Group challenges NRC license for Holtec storage

By ExchangeMonitor

Beyond Nuclear has asked the U.S. Supreme Court to invalidate a Nuclear Regulatory Commission (NRC) license that could allow Holtec International to develop a waste storage site in New Mexico, although Holtec says it no longer plans to do so.

Beyond Nuclear has filed what is known as a writ of certiorari and asked the Supreme Court to hear the case. “Our SCOTUS [Supreme Court of the United States] appeal is critically important,” said Kevin Kamps, radioactive waste specialist at Beyond Nuclear, said in a Nov. 6 press release.

Although Holtec has abandoned the New Mexico site pointing to barriers set up by the state, Kamps said Holtec’s license for an interim waste disposal site still poses a risk to public safety and the environment.  

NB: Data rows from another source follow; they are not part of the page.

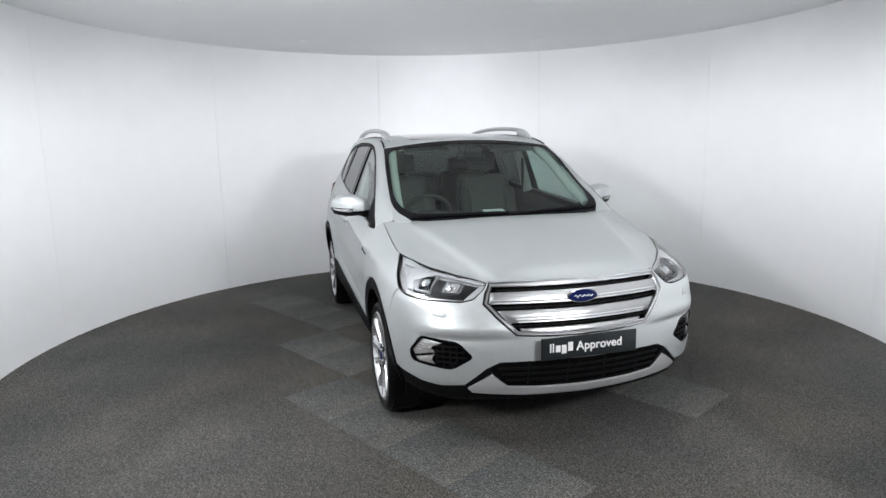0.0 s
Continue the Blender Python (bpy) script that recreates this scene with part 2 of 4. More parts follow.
def rounded(poly, r, n=5):
    """Rounds the corners of a polygon with radius r (or one radius a corner)."""
    pts = [np.array(p, float) for p in poly]
    out = []
    for i, p in enumerate(pts):
        a, b = pts[i - 1], pts[(i + 1) % len(pts)]
        ri = r[i] if isinstance(r, (list, tuple)) else r
        da, db = a - p, b - p
        k = min(ri, 0.45 * np.linalg.norm(da), 0.45 * np.linalg.norm(db))
        pa, pb = p + da / np.linalg.norm(da) * k, p + db / np.linalg.norm(db) * k
        if k < 1e-6:
            out.append(p)
            continue
        for j in range(n + 1):
            s = j / n
            out.append((1 - s) ** 2 * pa + 2 * s * (1 - s) * p + s * s * pb)
    return out


def within(pts, poly):
    x, y = pts[:, 0][:, None], pts[:, 1][:, None]
    x0, y0 = poly[:, 0][None], poly[:, 1][None]
    x1, y1 = np.roll(poly[:, 0], -1)[None], np.roll(poly[:, 1], -1)[None]
    c = ((y0 > y) != (y1 > y)) & (x < (x1 - x0) * (y - y0) / np.where(y1 == y0, 1e-12, y1 - y0) + x0)
    return np.sum(c, 1) % 2 == 1


def triangles(outline, holes, step, lines=()):
    """Fills a dense outline with holes by triangles with inner points on a grid."""
    loops = [outline] + list(holes)
    pts, edges = [], []
    for l in loops:
        k = len(pts)
        pts += list(l)
        edges += [(k + i, k + (i + 1) % len(l)) for i in range(len(l))]
    for l in lines:
        k = len(pts)
        pts += list(l)
        edges += [(k + i, k + i + 1) for i in range(len(l) - 1)]
    lo, hi = outline.min(0), outline.max(0)
    gx, gy = np.meshgrid(np.arange(lo[0] + step / 2, hi[0], step), np.arange(lo[1] + step / 2, hi[1], step))
    gr = np.stack([gx.ravel(), gy.ravel()], 1)
    keep = within(gr, outline)
    for h in holes:
        keep &= ~within(gr, h)
    gr = gr[keep]
    if len(gr):
        rim = np.concatenate(loops + list(lines))
        d = np.min(np.linalg.norm(gr[:, None] - rim[None], axis=2), axis=1)
        pts += list(gr[d > step * 0.35])
    v, _, f, *_ = delaunay_2d_cdt([Vector(p) for p in pts], edges, [], 0, 1e-6)
    v = np.array([tuple(p) for p in v])
    cen = np.array([v[list(t)].mean(0) for t in f])
    ok = within(cen, outline)
    for h in holes:
        ok &= ~within(cen, h)
    f = [tuple(t) if (v[t[1]] - v[t[0]])[0] * (v[t[2]] - v[t[0]])[1] - (v[t[1]] - v[t[0]])[1] * (v[t[2]] - v[t[0]])[0] > 0 else tuple(t)[::-1]
         for t, k in zip(f, ok) if k]
    return v, f


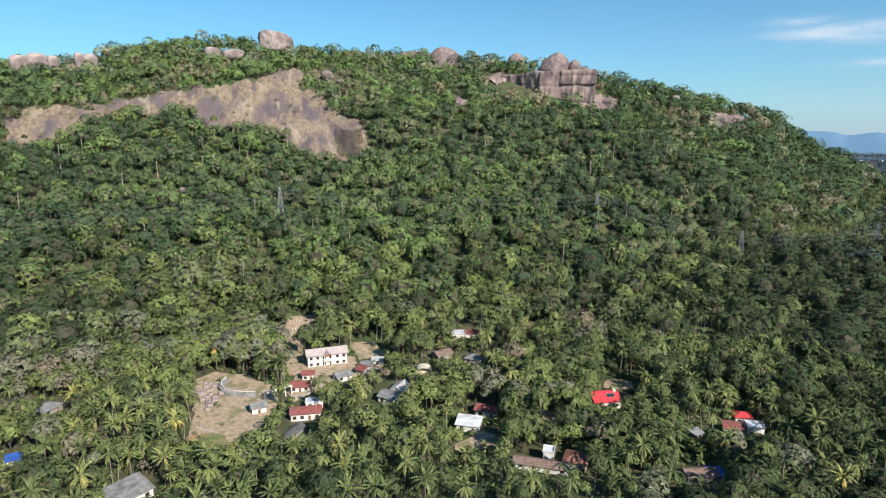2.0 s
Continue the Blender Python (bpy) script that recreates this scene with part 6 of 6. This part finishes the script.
# the nearest trees, each a thing of its own
for kind, kinds, label, cat, leaf_mat, bark, grp in (("broad", BROAD_N, "leafy green broad-leaved tree with rounded crown", "tree", LEAF, BARK_AND_CORE, "nearest broad-leaved trees"),
                                                  ("palm", PALM_N, "slender coconut palm with arching fronds", "palm tree", FROND, PALM_BARK, "nearest coconut palms")):
    pool = {}
    for k, b, r, z, turn, wide, tall, tint in things[kind]:
        shade = min(int(np.clip(tint, 0, 0.999) * 6), 5)
        if (k, shade) not in pool:
            (cv, cf, ct, cn), (tv, tf) = kinds[k]
            pool[k, shade] = (shape("crown", cv, cf, leaf_mat, None, ct + (shade + 0.5) / 6, normals=cn), pool[k, -1][1] if (k, -1) in pool else shape("trunk", tv, tf, bark, smooth=True))
            pool[k, -1] = pool[k, shade]
        crown_me, trunk_me = pool[k, shade]
        root = new("coconut_palm" if kind == "palm" else "broadleaf_tree")
        root.matrix_world = Matrix.Translation((r * math.sin(radians(b)), r * math.cos(radians(b)), z)) @ Matrix.Rotation(turn, 4, "Z") @ Matrix.Diagonal((wide, wide, tall, 1))
        tagged(root, label if tint < 0.78 else ("yellowing coconut palm with arching fronds" if kind == "palm" else "grey-brown half bare broad-leaved tree"), cat, grp)
        for nm, me in (("crown", crown_me), ("trunk", trunk_me)):
            ob = new(nm, me)
            ob.parent = root

# spreading old trees round the village
OLD = ((-10.2, -20.4, 1.35, 0.79), (-8.3, -19.9, 1.45, 0.77), (-7.0, -21.0, 1.25, 0.60), (-9.2, -21.3, 1.15, 0.80), (-12.2, -19.9, 1.3, 0.78), (-6.3, -20.2, 1.1, 0.52), (-13.6, -20.6, 1.1, 0.80), (-11.2, -18.8, 1.2, 0.6),
       (100.0, -20.0, 1.7, 0.64), (101.8, -19.6, 1.9, 0.66), (103.2, -20.4, 1.5, 0.60), (108.4, -20.0, 1.8, 0.62), (110.4, -19.2, 1.8, 0.6), (112.0, -20.6, 1.2, 0.45), (105.8, -22.4, 1.2, 0.4), (84.6, -24.6, 1.2, 0.78), (108.6, -25.8, 0.8, 0.70),
       (97.4, -17.9, 1.2, 0.45), (115.6, -21.6, 1.3, 0.48), (46.0, -24.4, 1.2, 0.40), (56.0, -26.4, 1.2, 0.42), (29.2, -26.6, 1.1, 0.40), (-24.0, -26.5, 1.1, 0.68), (-31.6, -20.2, 1.1, 0.78), (-17.5, -24.5, 1.1, 0.80), (-6.7, -26.6, 0.5, 0.64), (-18.9, -28.0, 0.72, 0.66), (-14.6, -28.7, 0.6, 0.66), (-9.6, -28.4, 0.62, 0.64), (-16.4, -22.6, 1.05, 0.80), (-15.8, -20.0, 1.2, 0.78), (-2.2, -25.4, 0.45, 0.5), (1.6, -24.3, 0.6, 0.4), (6.6, -23.6, 0.7, 0.5))
old_pool = {}
for k, (b, h, s_, tint) in enumerate(OLD):
    kk, shade = 8 + k % 5, round(tint, 1)
    if (kk, shade) not in old_pool:
        (cv, cf, ct, cn), (tv, tf) = BROAD_N[kk]
        old_pool[kk, shade] = (shape("crown", cv, cf, LEAF, None, ct + shade, normals=cn), shape("trunk", tv, tf, BARK_AND_CORE, smooth=True))
    root = new("spreading_tree")
    root.matrix_world = Matrix.Translation(at(b, spot(b, h))) @ Matrix.Rotation(k * 2.1, 4, "Z") @ Matrix.Diagonal((s_ * 1.1, s_ * 1.1, s_ * 0.85, 1))
    tagged(root, "large spreading tree with olive crown" if tint > 0.7 else "large spreading tree with green domed crown", "tree", "old spreading trees")
    for nm, me in zip(("crown", "trunk"), old_pool[kk, shade]):
        new(nm, me).parent = root

# tall pale-stemmed trees standing above the hill forest
EMERGENT = [(27.6, -8.3, 1.05, 0.80), (34.9, -7.3, 0.8, 0.80), (0.3, -4.0, 0.75, 0.88), (4.6, -4.2, 0.8, 0.90), (-20.0, -11.2, 0.9, 0.3), (-16.9, -9.6, 0.85, 0.65), (-27.6, -9.0, 0.95, 0.86),
            (-33.8, -4.3, 0.8, 0.3), (-28.8, -13.6, 0.9, 0.88), (31.9, -9.7, 0.7, 0.85), (12.8, -3.6, 0.7, 0.9), (38.5, -8.6, 0.8, 0.8), (6.8, -4.0, 0.6, 0.2), (24.2, -2.9, 0.7, 0.85)]
for k in range(46):
    EMERGENT.append((g.uniform(-40, 42), g.uniform(-11, 1.0), g.uniform(0.5, 0.8), g.choice([0.2, 0.4, 0.55, 0.8, 0.88])))
umb_pool = {}
for k, (b, h, s, tint) in enumerate(EMERGENT):
    r = spot(b, h)
    up = np.array([h])
    if any(inside(np.array([b]), up, poly)[0] for poly in ROCKY):
        continue
    kk, shade = k % len(UMB), round(tint, 1)
    if (kk, shade) not in umb_pool:
        (cv, cf, ct, cn), (tv, tf) = UMB[kk]
        umb_pool[kk, shade] = (shape("crown", cv, cf, LEAF, None, ct + shade, normals=cn), shape("trunk", tv, tf, PALE_BARK, smooth=True))
    root = new("emergent_tree")
    root.matrix_world = Matrix.Translation(at(b, r)) @ Matrix.Rotation(k * 1.7, 4, "Z") @ Matrix.Diagonal((s * 1.65, s * 1.65, s * 1.2, 1))
    tagged(root, "tall pale stemmed tree with flat crown", "tree", "tall trees on the hillside")
    for nm, me in zip(("crown", "trunk"), umb_pool[kk, shade]):
        ob = new(nm, me)
        ob.parent = root

# more tall trees over the whole hillside, past counting
b, r = scatter(1919, 42.0, -46, 49, 400, 900)
z = ground_z(b, r)
ok, low = room(b, r, np.full(len(b), 24.0), np.full(len(b), 5.0))
ok &= (z > 14) & (low > 0.9) & ~((b > 13.5) & (b < 27.5) & (r > 690)) & (r < knots(b, TOP) - 110) & (g.uniform(0, 1, len(b)) < 0.75)
b, r, z = b[ok], r[ok], z[ok]
sz = g.uniform(0.74, 1.2, len(b))
V, F, T, S, N = stamp(UMB, g.integers(0, 5, len(b)), b, r, z, g.uniform(0, 6.28, len(b)), sz * 1.15, sz, np.where(g.uniform(0, 1, len(b)) < 0.45, g.uniform(0.76, 0.90, len(b)), g.uniform(0.05, 0.6, len(b))))
tagged(new("tall_trees", shape("tall_trees", V, F, [LEAF, PALE_BARK], S, T, normals=N)), "tall pale stemmed trees rising through the forest", "forest", kind="stuff")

Holtec said last month it would no longer seek a storage facility at the site. Holtec announced the decision five months after the U.S. Supreme Court ruled against a challenge to NRC’s authority to license a similar private spent fuel facility in West Texas.

The high court ruled plaintiffs Texas and Fasken Land and Minerals lacked legal standing to pursue the appeal because they were not parties to the original NRC ruling. The Supreme Court, however, did not delve into the merits of Consolidated Interim Storage Facilities to hold spent fuel from reactors across the nation.

Beyond Nuclear said, unlike Texas and Fasken, it has opposed interim storage facilities in NRC administrative proceedings from the start.

Beyond Nuclear also said Holtec’s New Mexico project might be resurrected.  

“The company’s surrender could merely be a ruse, a ploy in hopes that a new governor, and new state legislature, in New Mexico would give them a chance to still apply their NRC-approved license in the future,” Kamps said in the release. “Holtec might also sell their license to another company, to again target New Mexico” a Consolidated Interim Storage Facility (CISF).

Holtec’s former New Mexico business partner, the Eddy-Lea Counties Energy Alliance (ELEA), could team up with another company to try to push the CISF forward on the same site. “Holtec could also attempt to transfer siting to another state, such as Arkansas, and apply the license there,” Beyond Nuclear said in the release.